== Stated task ==
Transcribe the listing that follows in full, omitting pictures.

--- Start ---

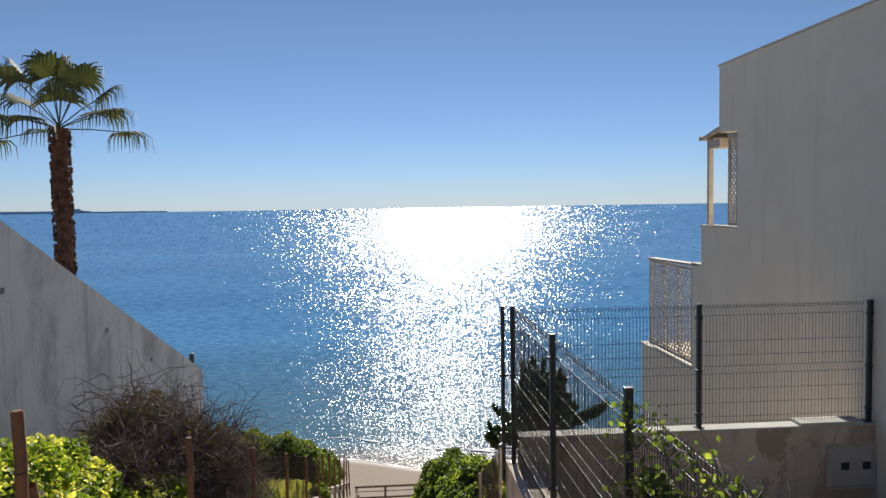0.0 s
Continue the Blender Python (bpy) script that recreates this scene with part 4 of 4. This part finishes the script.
# ---- conifer ----
def conifer(x, y, z0):
    """Trunks, limbs and finger-like upswept shoots."""
    rng = np.random.default_rng(81)
    tree = tagged(empty("conifer", (x, y, z0)), "dark wind-bent conifer with upswept shoots by the beach", "tree")
    trunk = [(0.5, 0, 0), (0.3, 0, 1.4), (0.05, 0, 2.6), (-0.1, 0, 4.0), (0.0, 0, 5.2)]
    v, q = tubes([trunk], lambda t: 0.17 * (1.1 - t), 10)
    quads_ob("trunk", v, q, M_BARK, tree, smooth=True)
    v, q = tubes([[(0.7, 0.2, 0), (1.0, 0.2, 1.5), (1.1, 0.1, 2.6), (0.8, 0, 3.4)]], lambda t: 0.12 * (1.1 - t), 8)
    quads_ob("trunk", v, q, M_BARK, tree, smooth=True)
    limbs, P, D = [], [], []
    def shoot(a, d, ln, r):
        n = int(230 * ln)
        t = rng.random(n)
        c = a[None] + d[None] * (t * ln)[:, None] + np.array([0, 0, 1.0]) * (0.25 * ln * t * t)[:, None]
        rad = r * (0.35 + 1.0 * np.sin(np.clip(t, 0.03, 1) ** 0.7 * math.pi) ** 0.7)
        o = rng.normal(0, 1, (n, 3))
        o /= np.linalg.norm(o, axis=1, keepdims=True)
        P.append(c + o * rad[:, None] * rng.random(n)[:, None] ** 0.4)
        D.append(o * 0.6 + d[None])
    for i in range(40):
        h = rng.uniform(2.5, 5.0)
        a = rng.uniform(0, 2 * math.pi)
        reach = (5.7 - h) * rng.uniform(0.25, 0.66) + 0.12
        s = np.array([0.0, 0, h])
        e = np.array([math.cos(a) * reach, math.sin(a) * reach * 0.8, h + rng.uniform(-0.2, 0.35)])
        limbs.append([s, s * 0.5 + e * 0.5 - np.array([0, 0, 0.1]), e])
        for k in range(4):
            f = rng.uniform(0.4, 1.0)
            d = np.array([math.cos(a) * 0.75, math.sin(a) * 0.75, rng.uniform(0.35, 0.95)]) + rng.normal(0, 0.22, 3)
            shoot(s * (1 - f) + e * f, d / np.linalg.norm(d), rng.uniform(0.7, 1.15), 0.125)
    for i in range(24):
        a = rng.uniform(0, 2 * math.pi)
        o = rng.uniform(0.1, 0.75)
        shoot(np.array([o * math.cos(a), o * math.sin(a), 5.0 - 0.6 * o]), np.array([0.35 * math.cos(a), 0.35 * math.sin(a), 0.9]), rng.uniform(0.8, 1.6), 0.11)
    s, e = np.array([0.6, 0, 2.9]), np.array([3.0, -0.3, 1.6])
    limbs.append([s, s * 0.5 + e * 0.5 + np.array([0, 0, 0.2]), e])
    for k in range(10):
        f = k / 9
        shoot(s * (1 - f) + e * f, np.array([0.75, 0, -0.5]), 0.6, 0.2)
    s, e = np.array([0.2, 0, 3.0]), np.array([2.6, 0.2, 4.0])
    limbs.append([s, s * 0.5 + e * 0.5 - np.array([0, 0, 0.1]), e])
    for k in range(6):
        f = 0.4 + 0.12 * k
        shoot(s * (1 - f) + e * f, np.array([0.7, 0, 0.45]), 0.7, 0.19)
    for limb in limbs:
        v, q = tubes([limb], lambda t: 0.06 * (1.15 - t), 6)
        quads_ob("limb", v, q, M_BARK, tree, smooth=True)
    tree.scale = (1.05, 1.05, 1.0)
    v, q = leaves(np.concatenate(P), np.concatenate(D), 0.12, 82, 0.5, 1.9, 0.1)
    quads_ob("crown", v, q, M_PINE, tree)["kind"] = "stuff"
    return tree


conifer(7.6, 35.4, ground_z(7.6, 35.4) - 0.05)

# ---- palm ----
def palm(x, y, z0, zc):
    rng = np.random.default_rng(91)
    tree = tagged(empty("fan_palm", (x, y, z0)), "tall fan palm with a shaggy brown trunk", "palm tree")
    h = zc - z0
    v, q = tubes([[(0.05 * math.sin(k * 0.5), 0, h * k / 40) for k in range(41)]], lambda t: 0.31 - 0.03 * t + 0.02 * np.sin(t * 90), 16)
    quads_ob("trunk", v, q, M_PALMTRUNK, tree)
    P, D = [], []
    for k in range(1500):
        a, zz = rng.uniform(0, 2 * math.pi), rng.uniform(h - 9, h)
        P.append((0.315 * math.cos(a), 0.315 * math.sin(a), zz))
        D.append((math.cos(a), math.sin(a), 0.4))
    v, q = leaves(np.array(P), np.array(D), 0.15, 92, 0.5, 1.5, 0.2)
    quads_ob("shag", v, q, M_PALMTRUNK, tree)["kind"] = "stuff"
    for k in range(18):
        a = k * 2.4
        el = radians(82 - 5.2 * k + rng.uniform(-6, 6))
        out = np.array([math.cos(a) * math.cos(el), math.sin(a) * math.cos(el), math.sin(el)])
        ln = rng.uniform(1.7, 2.3)
        root = np.array([0, 0, h - 0.05 + 0.15 * math.sin(el)])
        hub = root + out * ln + np.array([0, 0, -0.12 * math.cos(el)])
        v, q = tubes([[root, root * 0.5 + hub * 0.5 + np.array([0, 0, 0.05]), hub]], 0.022, 5)
        leaf = empty("fan_leaf", (0, 0, 0))
        leaf.parent = tree
        quads_ob("stalk", v, q, M_PALM, leaf)
        side = np.cross(out, [0, 0, 1.0])
        side /= np.linalg.norm(side) + 1e-6
        V, Q = [], []
        nb = 26
        for i in range(nb):
            th = radians(-105 + 210 * i / (nb - 1))
            d = out * math.cos(th) + side * math.sin(th)
            bl = rng.uniform(1.0, 1.3) * (1 - 0.15 * abs(math.sin(th)))
            nrm = np.cross(d, np.cross(out, side))
            nrm /= np.linalg.norm(nrm) + 1e-6
            p1, p2 = hub + d * bl * 0.6, hub + d * bl * 0.9 + np.array([0, 0, -0.2 * bl])
            p3 = hub + d * bl * 0.97 + np.array([0, 0, -0.68 * bl])
            w = 0.055
            b0 = len(V) 
            V += [hub - nrm * 0.004, hub + nrm * 0.004, p1 + nrm * w, p1 - nrm * w, p2 + nrm * w * 0.45, p2 - nrm * w * 0.45, p3 + nrm * 0.006, p3 - nrm * 0.006]
            Q += [(b0, b0 + 1, b0 + 2, b0 + 3), (b0 + 3, b0 + 2, b0 + 4, b0 + 5), (b0 + 5, b0 + 4, b0 + 6, b0 + 7)]
        quads_ob("fan", np.array(V), np.array(Q), M_PALM, leaf)
    return tree


palm(-11.3, 29.2, ground_z(-11.3, 29.2) - 0.1, 4.75)
# small flattened dark ball on top of the concrete post
coil = bmesh.new()
bmesh.ops.create_uvsphere(coil, u_segments=12, v_segments=8, radius=0.05, matrix=Matrix.Translation((1.985, 11.2, -1.758)) @ Matrix.Diagonal((0.6, 1.0, 0.5, 1)))
tagged(part("post_top_lump", coil, M_STEEL, None, smooth=True), "small dark rounded lump on the post top", "wire coil")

--- End ---

== Written reply ==
0.0 s
Continue the Blender Python (bpy) script that recreates this scene with part 4 of 4. This part finishes the script.
# ---- conifer ----
def conifer(x, y, z0):
    """Trunks, limbs and finger-like upswept shoots."""
    rng = np.random.default_rng(81)
    tree = tagged(empty("conifer", (x, y, z0)), "dark wind-bent conifer with upswept shoots by the beach", "tree")
    trunk = [(0.5, 0, 0), (0.3, 0, 1.4), (0.05, 0, 2.6), (-0.1, 0, 4.0), (0.0, 0, 5.2)]
    v, q = tubes([trunk], lambda t: 0.17 * (1.1 - t), 10)
    quads_ob("trunk", v, q, M_BARK, tree, smooth=True)
    v, q = tubes([[(0.7, 0.2, 0), (1.0, 0.2, 1.5), (1.1, 0.1, 2.6), (0.8, 0, 3.4)]], lambda t: 0.12 * (1.1 - t), 8)
    quads_ob("trunk", v, q, M_BARK, tree, smooth=True)
    limbs, P, D = [], [], []
    def shoot(a, d, ln, r):
        n = int(230 * ln)
        t = rng.random(n)
        c = a[None] + d[None] * (t * ln)[:, None] + np.array([0, 0, 1.0]) * (0.25 * ln * t * t)[:, None]
        rad = r * (0.35 + 1.0 * np.sin(np.clip(t, 0.03, 1) ** 0.7 * math.pi) ** 0.7)
        o = rng.normal(0, 1, (n, 3))
        o /= np.linalg.norm(o, axis=1, keepdims=True)
        P.append(c + o * rad[:, None] * rng.random(n)[:, None] ** 0.4)
        D.append(o * 0.6 + d[None])
    for i in range(40):
        h = rng.uniform(2.5, 5.0)
        a = rng.uniform(0, 2 * math.pi)
        reach = (5.7 - h) * rng.uniform(0.25, 0.66) + 0.12
        s = np.array([0.0, 0, h])
        e = np.array([math.cos(a) * reach, math.sin(a) * reach * 0.8, h + rng.uniform(-0.2, 0.35)])
        limbs.append([s, s * 0.5 + e * 0.5 - np.array([0, 0, 0.1]), e])
        for k in range(4):
            f = rng.uniform(0.4, 1.0)
            d = np.array([math.cos(a) * 0.75, math.sin(a) * 0.75, rng.uniform(0.35, 0.95)]) + rng.normal(0, 0.22, 3)
            shoot(s * (1 - f) + e * f, d / np.linalg.norm(d), rng.uniform(0.7, 1.15), 0.125)
    for i in range(24):
        a = rng.uniform(0, 2 * math.pi)
        o = rng.uniform(0.1, 0.75)
        shoot(np.array([o * math.cos(a), o * math.sin(a), 5.0 - 0.6 * o]), np.array([0.35 * math.cos(a), 0.35 * math.sin(a), 0.9]), rng.uniform(0.8, 1.6), 0.11)
    s, e = np.array([0.6, 0, 2.9]), np.array([3.0, -0.3, 1.6])
    limbs.append([s, s * 0.5 + e * 0.5 + np.array([0, 0, 0.2]), e])
    for k in range(10):
        f = k / 9
        shoot(s * (1 - f) + e * f, np.array([0.75, 0, -0.5]), 0.6, 0.2)
    s, e = np.array([0.2, 0, 3.0]), np.array([2.6, 0.2, 4.0])
    limbs.append([s, s * 0.5 + e * 0.5 - np.array([0, 0, 0.1]), e])
    for k in range(6):
        f = 0.4 + 0.12 * k
        shoot(s * (1 - f) + e * f, np.array([0.7, 0, 0.45]), 0.7, 0.19)
    for limb in limbs:
        v, q = tubes([limb], lambda t: 0.06 * (1.15 - t), 6)
        quads_ob("limb", v, q, M_BARK, tree, smooth=True)
    tree.scale = (1.05, 1.05, 1.0)
    v, q = leaves(np.concatenate(P), np.concatenate(D), 0.12, 82, 0.5, 1.9, 0.1)
    quads_ob("crown", v, q, M_PINE, tree)["kind"] = "stuff"
    return tree


conifer(7.6, 35.4, ground_z(7.6, 35.4) - 0.05)

# ---- palm ----
def palm(x, y, z0, zc):
    rng = np.random.default_rng(91)
    tree = tagged(empty("fan_palm", (x, y, z0)), "tall fan palm with a shaggy brown trunk", "palm tree")
    h = zc - z0
    v, q = tubes([[(0.05 * math.sin(k * 0.5), 0, h * k / 40) for k in range(41)]], lambda t: 0.31 - 0.03 * t + 0.02 * np.sin(t * 90), 16)
    quads_ob("trunk", v, q, M_PALMTRUNK, tree)
    P, D = [], []
    for k in range(1500):
        a, zz = rng.uniform(0, 2 * math.pi), rng.uniform(h - 9, h)
        P.append((0.315 * math.cos(a), 0.315 * math.sin(a), zz))
        D.append((math.cos(a), math.sin(a), 0.4))
    v, q = leaves(np.array(P), np.array(D), 0.15, 92, 0.5, 1.5, 0.2)
    quads_ob("shag", v, q, M_PALMTRUNK, tree)["kind"] = "stuff"
    for k in range(18):
        a = k * 2.4
        el = radians(82 - 5.2 * k + rng.uniform(-6, 6))
        out = np.array([math.cos(a) * math.cos(el), math.sin(a) * math.cos(el), math.sin(el)])
        ln = rng.uniform(1.7, 2.3)
        root = np.array([0, 0, h - 0.05 + 0.15 * math.sin(el)])
        hub = root + out * ln + np.array([0, 0, -0.12 * math.cos(el)])
        v, q = tubes([[root, root * 0.5 + hub * 0.5 + np.array([0, 0, 0.05]), hub]], 0.022, 5)
        leaf = empty("fan_leaf", (0, 0, 0))
        leaf.parent = tree
        quads_ob("stalk", v, q, M_PALM, leaf)
        side = np.cross(out, [0, 0, 1.0])
        side /= np.linalg.norm(side) + 1e-6
        V, Q = [], []
        nb = 26
        for i in range(nb):
            th = radians(-105 + 210 * i / (nb - 1))
            d = out * math.cos(th) + side * math.sin(th)
            bl = rng.uniform(1.0, 1.3) * (1 - 0.15 * abs(math.sin(th)))
            nrm = np.cross(d, np.cross(out, side))
            nrm /= np.linalg.norm(nrm) + 1e-6
            p1, p2 = hub + d * bl * 0.6, hub + d * bl * 0.9 + np.array([0, 0, -0.2 * bl])
            p3 = hub + d * bl * 0.97 + np.array([0, 0, -0.68 * bl])
            w = 0.055
            b0 = len(V) 
            V += [hub - nrm * 0.004, hub + nrm * 0.004, p1 + nrm * w, p1 - nrm * w, p2 + nrm * w * 0.45, p2 - nrm * w * 0.45, p3 + nrm * 0.006, p3 - nrm * 0.006]
            Q += [(b0, b0 + 1, b0 + 2, b0 + 3), (b0 + 3, b0 + 2, b0 + 4, b0 + 5), (b0 + 5, b0 + 4, b0 + 6, b0 + 7)]
        quads_ob("fan", np.array(V), np.array(Q), M_PALM, leaf)
    return tree


palm(-11.3, 29.2, ground_z(-11.3, 29.2) - 0.1, 4.75)
# small flattened dark ball on top of the concrete post
coil = bmesh.new()
bmesh.ops.create_uvsphere(coil, u_segments=12, v_segments=8, radius=0.05, matrix=Matrix.Translation((1.985, 11.2, -1.758)) @ Matrix.Diagonal((0.6, 1.0, 0.5, 1)))
tagged(part("post_top_lump", coil, M_STEEL, None, smooth=True), "small dark rounded lump on the post top", "wire coil")